Before sunlight stirs the little ones, Mary stokes the wood-burning range while John completes the morning chores with the boys. Children’s voices fill Mary’s day. Eva, Lizzie, and Leila help roll out dough for loaves and biscuits from wheat and corn ground in the Lenderman’s mill. Her summer kitchen is alive with the garden’s harvest. Glass jars filled with summer green beans, okra, corn kernels, peaches, plums, sweet corn, sweet peppers, tomatoes, jellies, and jams sparkle on her pantry shelves. On wash day, the boys build a wood fire a distance from the house and then haul water from the well to spill into two large tubs. One is set on the coals to boil; the other is for the rinse. Mary makes cake soap from lard and lye, and with her strong hands and arms, she scrubs the clothes on her wood and rippled glass washboard. Until she can modernize with soap powder and a wooden washing machine equipped with a mangle, she twists the heavy, wet clothes in her strong hands and plunges them into the tub of cold water. She twists them again and hangs them between two wooden poles to dry.

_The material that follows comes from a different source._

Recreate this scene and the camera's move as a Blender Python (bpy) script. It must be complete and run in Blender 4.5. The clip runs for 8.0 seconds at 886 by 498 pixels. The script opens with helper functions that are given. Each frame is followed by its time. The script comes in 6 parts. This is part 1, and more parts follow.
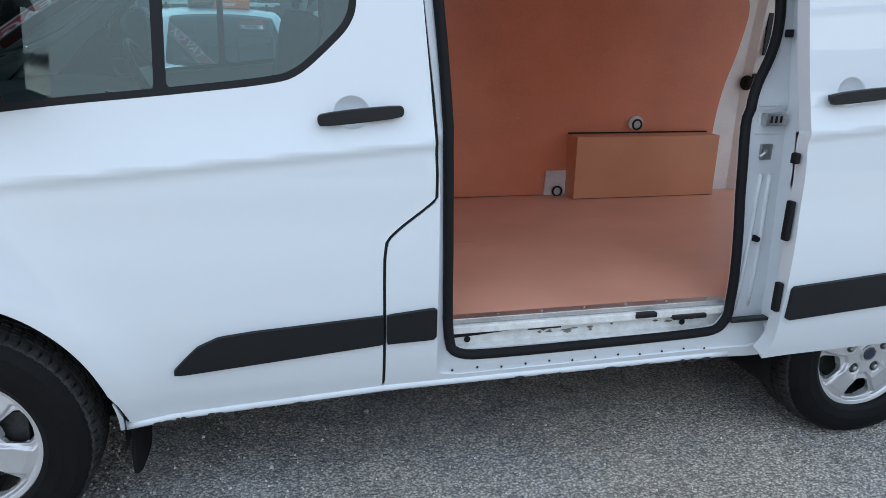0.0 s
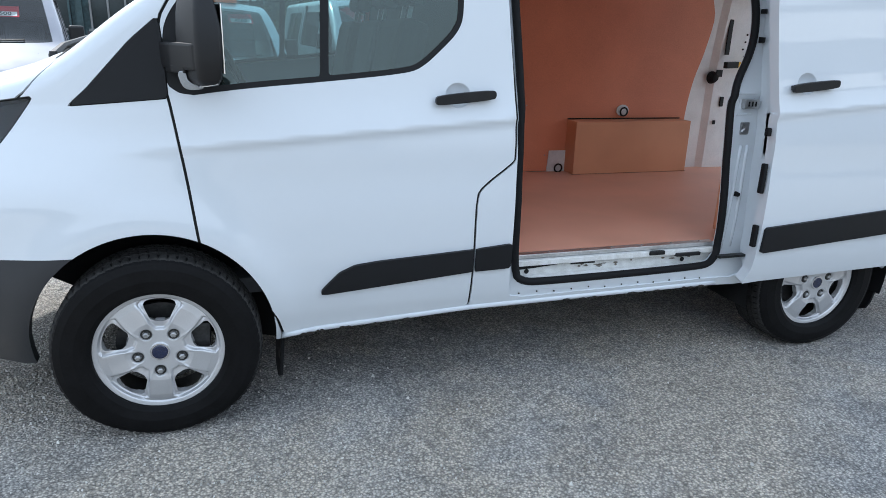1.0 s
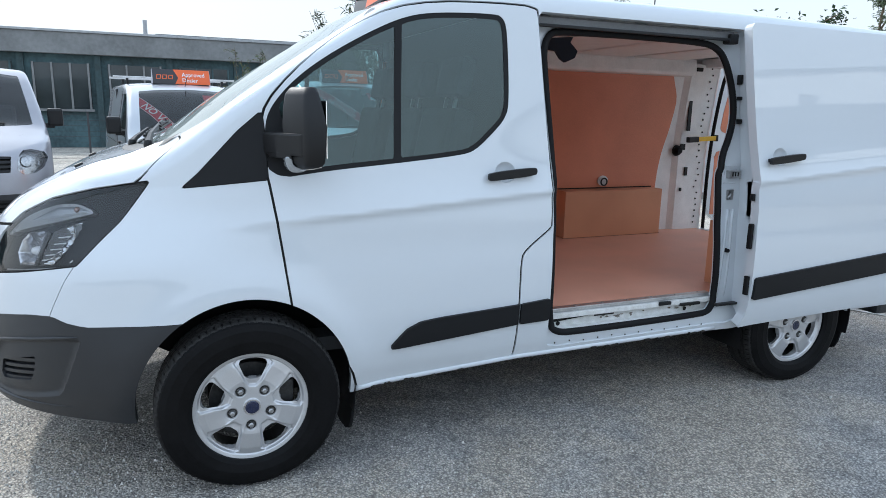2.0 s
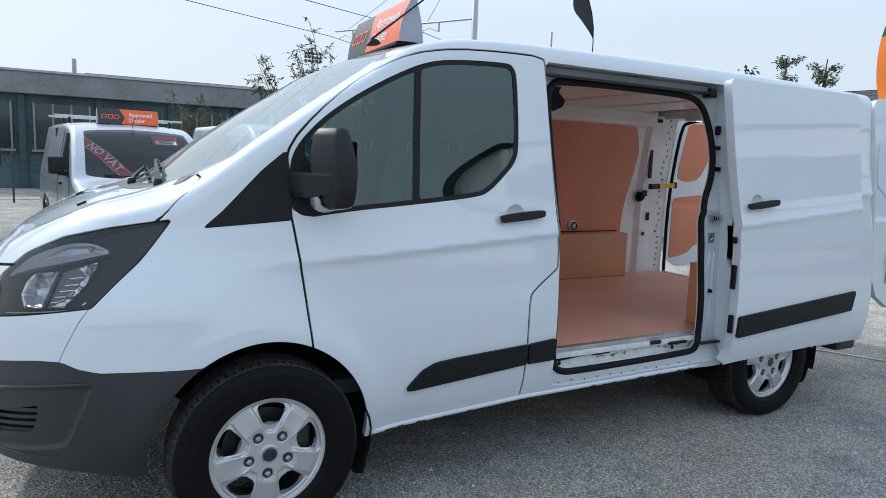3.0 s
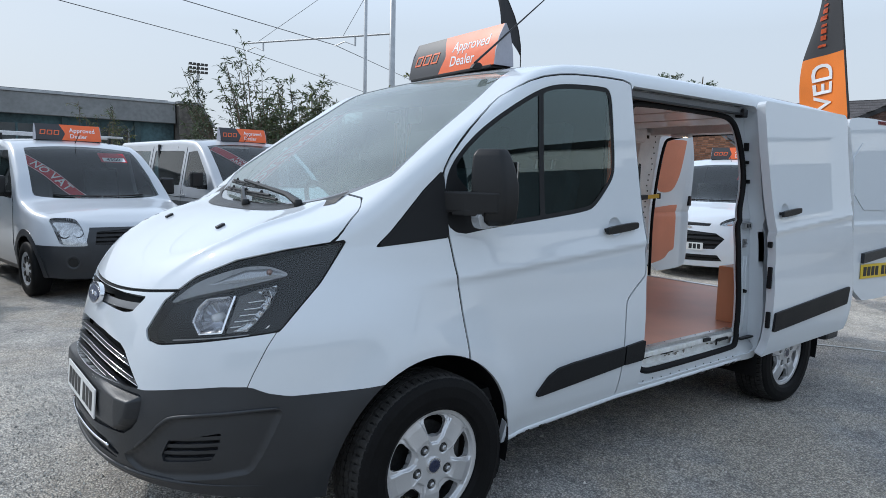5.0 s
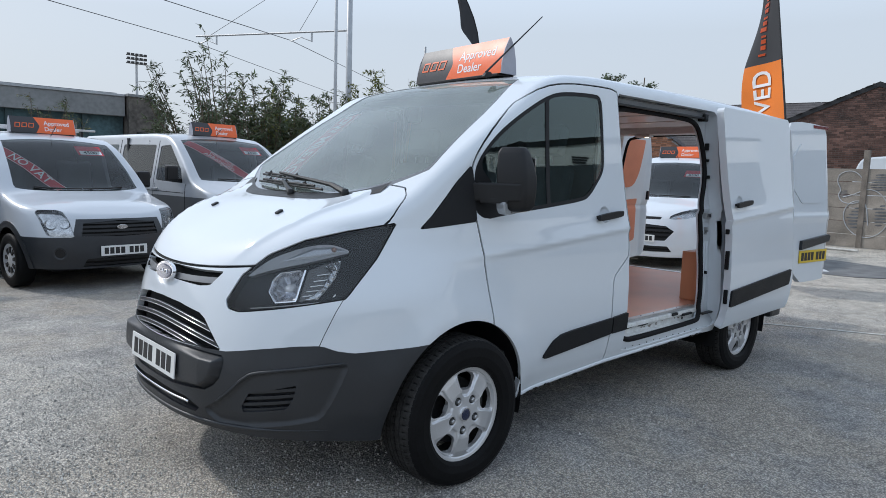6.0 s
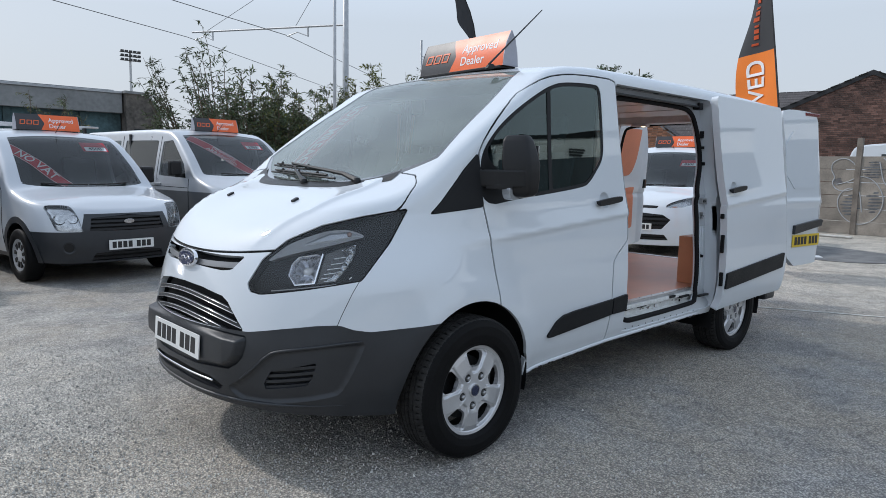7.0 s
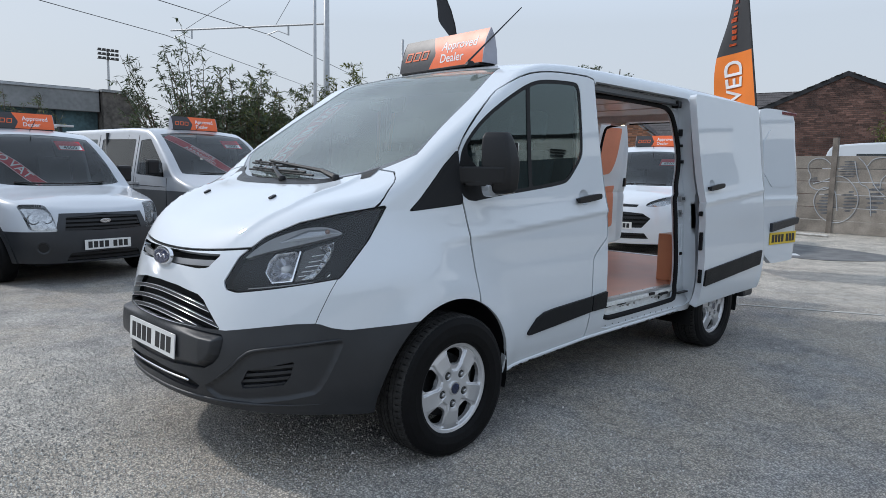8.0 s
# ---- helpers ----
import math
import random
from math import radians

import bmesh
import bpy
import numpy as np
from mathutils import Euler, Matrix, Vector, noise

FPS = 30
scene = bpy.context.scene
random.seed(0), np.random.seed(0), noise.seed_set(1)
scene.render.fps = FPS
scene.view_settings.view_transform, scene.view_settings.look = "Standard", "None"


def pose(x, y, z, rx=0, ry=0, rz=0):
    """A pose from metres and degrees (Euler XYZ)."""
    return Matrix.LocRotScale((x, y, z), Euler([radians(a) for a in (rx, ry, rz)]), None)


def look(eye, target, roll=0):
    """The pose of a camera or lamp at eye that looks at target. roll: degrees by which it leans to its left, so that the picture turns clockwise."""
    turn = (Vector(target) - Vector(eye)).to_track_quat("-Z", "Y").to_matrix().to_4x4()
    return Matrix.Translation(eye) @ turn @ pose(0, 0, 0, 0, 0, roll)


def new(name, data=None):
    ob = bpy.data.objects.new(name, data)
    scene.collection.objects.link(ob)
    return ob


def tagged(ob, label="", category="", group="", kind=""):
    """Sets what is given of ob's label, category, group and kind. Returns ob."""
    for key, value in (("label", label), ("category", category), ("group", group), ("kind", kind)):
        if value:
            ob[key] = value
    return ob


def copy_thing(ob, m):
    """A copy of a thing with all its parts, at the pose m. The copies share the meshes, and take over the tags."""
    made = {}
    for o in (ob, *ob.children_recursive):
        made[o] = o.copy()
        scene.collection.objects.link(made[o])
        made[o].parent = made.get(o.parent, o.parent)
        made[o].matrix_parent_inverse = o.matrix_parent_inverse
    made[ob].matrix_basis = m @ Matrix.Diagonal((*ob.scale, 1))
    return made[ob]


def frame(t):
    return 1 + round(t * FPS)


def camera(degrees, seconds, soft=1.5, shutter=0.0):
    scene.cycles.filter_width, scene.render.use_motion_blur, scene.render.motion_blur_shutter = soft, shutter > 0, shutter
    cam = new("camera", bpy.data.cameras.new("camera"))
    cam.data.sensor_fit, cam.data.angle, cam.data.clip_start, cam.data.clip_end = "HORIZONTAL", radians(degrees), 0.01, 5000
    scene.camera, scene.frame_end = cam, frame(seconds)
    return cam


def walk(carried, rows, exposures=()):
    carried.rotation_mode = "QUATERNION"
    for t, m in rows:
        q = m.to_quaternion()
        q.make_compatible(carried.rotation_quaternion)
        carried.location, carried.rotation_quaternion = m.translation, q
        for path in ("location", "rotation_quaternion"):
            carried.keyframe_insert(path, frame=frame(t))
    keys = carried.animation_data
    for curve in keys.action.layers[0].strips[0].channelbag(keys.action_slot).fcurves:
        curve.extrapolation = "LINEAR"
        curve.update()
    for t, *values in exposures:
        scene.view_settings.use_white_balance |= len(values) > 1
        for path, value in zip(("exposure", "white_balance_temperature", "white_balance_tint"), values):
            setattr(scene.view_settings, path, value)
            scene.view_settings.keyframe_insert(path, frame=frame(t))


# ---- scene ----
cam = camera(67.0, 8.0, 0.7)
PATH = [
    (0, (0.932, -1.817, 1.43), (1.361, 0.044, 0.837), 1.0),
    (0.5, (0.617, -2.143, 1.443), (1.094, -0.297, 0.836), 1.5),
    (1, (0.287, -2.348, 1.447), (0.872, -0.534, 0.841), 1.8),
    (1.5, (-0.019, -2.48, 1.472), (0.644, -0.696, 0.858), 1.3),
    (2, (-0.282, -2.52, 1.49), (0.487, -0.718, 1.089), 1.2),
    (2.2, (-0.378, -2.52, 1.488), (0.433, -0.715, 1.197), 1.7),
    (3.3, (-0.692, -2.254, 1.453), (0.298, -0.536, 1.191), 1.8),
    (3.5, (-0.752, -2.145, 1.444), (0.24, -0.427, 1.192), 1.7),
    (4, (-0.967, -1.946, 1.432), (0.074, -0.257, 1.185), 1.7),
    (4.5, (-1.215, -1.852, 1.47), (-0.035, -0.254, 1.238), 2.2),
    (4.7, (-1.344, -1.886, 1.467), (-0.143, -0.303, 1.243), 1.7),
    (5.8, (-1.992, -2.053, 1.441), (-0.652, -0.584, 1.227), 2.0),
    (6, (-2.112, -2.071, 1.437), (-0.754, -0.619, 1.214), 1.8),
    (6.5, (-2.237, -2.12, 1.413), (-0.881, -0.669, 1.181), 1.3),
    (7, (-2.26, -2.148, 1.408), (-0.897, -0.705, 1.167), 1.1),
    (7.5, (-2.253, -2.157, 1.392), (-0.893, -0.711, 1.151), 1.1),
    (8, (-2.239, -2.147, 1.393), (-0.838, -0.74, 1.153), 1.1),
]
walk(cam, [(t, look(eye, target, roll)) for t, eye, target, roll in PATH],
     exposures=[(0.0, 1.10, 6100, 10), (1.0, 1.03, 6050, 10), (1.6, 1.01, 6050, 9.5), (2.0, 0.88, 6000, 9), (2.2, 0.72, 5960, 9), (3.3, 0.54, 5950, 9), (4.5, 0.42, 5980, 9.5), (6.0, 0.32, 6100, 11), (8.0, 0.27, 6150, 11.5)])

# ---- world and light ----
SUN_DIR = Vector((-0.34, 0.68, 0.665)).normalized()   # from the ground towards the sun
world = bpy.data.worlds.new("hazy_sky")
scene.world = world
world.use_nodes = True
wn, wl = world.node_tree.nodes, world.node_tree.links
wn.clear()
sky = wn.new("ShaderNodeTexSky")
sky.sky_type, sky.sun_disc = "NISHITA", False
sky.sun_elevation = math.asin(SUN_DIR.z)
sky.sun_rotation = math.atan2(SUN_DIR.x, SUN_DIR.y)
sky.air_density, sky.dust_density, sky.ozone_density = 1.2, 4.0, 1.0
haze = wn.new("ShaderNodeMixRGB")
haze.inputs[0].default_value = 0.86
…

Wow, your stories take me back to those old days....vivid details and lovely descriptions. My Gram had a wringer washer in the basement of her rented house on Walnut Street in Des Moines, IA. Sometimes she got her hand caught in the wringer, so I never helped her. I remember the fresh, sunny scent of dried laundry and crisp, clean cotton sheets.
How times have changed! My friend, Tom, hung quilts outside on the line here in the Hamptons and someone reported him to the town, as this is not allowed! Imagine.
I never met my maternal great-grandmother, but Gram was one of 14 kids. I never had aunts, uncles, or cousins, as both my parents were only children, but often spent time out in the Iowa countryside visiting great aunts and uncles and my mother's many cousins. Gram was not the youngest of the brood, but she was the last to die and felt so lonely after all her siblings were gone. Now I can understand her feelings as my most of my maternal relatives are gone, too.
Wonderfully enticing with lovely details and unforgettable images.